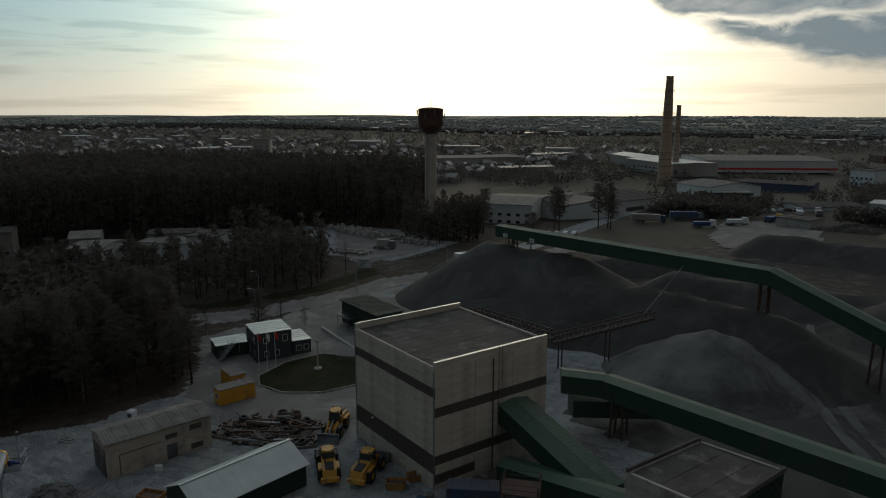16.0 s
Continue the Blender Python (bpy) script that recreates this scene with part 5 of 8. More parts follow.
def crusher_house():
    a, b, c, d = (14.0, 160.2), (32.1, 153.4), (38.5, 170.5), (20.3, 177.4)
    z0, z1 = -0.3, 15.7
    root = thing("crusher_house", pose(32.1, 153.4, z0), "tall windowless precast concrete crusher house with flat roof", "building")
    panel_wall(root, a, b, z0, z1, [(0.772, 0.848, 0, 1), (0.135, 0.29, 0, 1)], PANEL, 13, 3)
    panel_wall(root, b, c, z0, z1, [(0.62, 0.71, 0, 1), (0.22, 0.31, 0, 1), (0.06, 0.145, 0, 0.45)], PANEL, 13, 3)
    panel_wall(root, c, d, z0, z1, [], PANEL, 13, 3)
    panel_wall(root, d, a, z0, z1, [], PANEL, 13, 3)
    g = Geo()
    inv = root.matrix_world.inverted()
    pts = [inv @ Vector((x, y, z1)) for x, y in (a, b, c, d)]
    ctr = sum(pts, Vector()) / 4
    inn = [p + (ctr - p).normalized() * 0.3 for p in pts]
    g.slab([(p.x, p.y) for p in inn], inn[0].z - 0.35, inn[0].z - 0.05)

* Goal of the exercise
The material above holds pictures; copy everything else in it exactly.

* Exercise result
16.0 s
Continue the Blender Python (bpy) script that recreates this scene with part 5 of 8. More parts follow.
def crusher_house():
    a, b, c, d = (14.0, 160.2), (32.1, 153.4), (38.5, 170.5), (20.3, 177.4)
    z0, z1 = -0.3, 15.7
    root = thing("crusher_house", pose(32.1, 153.4, z0), "tall windowless precast concrete crusher house with flat roof", "building")
    panel_wall(root, a, b, z0, z1, [(0.772, 0.848, 0, 1), (0.135, 0.29, 0, 1)], PANEL, 13, 3)
    panel_wall(root, b, c, z0, z1, [(0.62, 0.71, 0, 1), (0.22, 0.31, 0, 1), (0.06, 0.145, 0, 0.45)], PANEL, 13, 3)
    panel_wall(root, c, d, z0, z1, [], PANEL, 13, 3)
    panel_wall(root, d, a, z0, z1, [], PANEL, 13, 3)
    g = Geo()
    inv = root.matrix_world.inverted()
    pts = [inv @ Vector((x, y, z1)) for x, y in (a, b, c, d)]
    ctr = sum(pts, Vector()) / 4
    inn = [p + (ctr - p).normalized() * 0.3 for p in pts]
    g.slab([(p.x, p.y) for p in inn], inn[0].z - 0.35, inn[0].z - 0.05)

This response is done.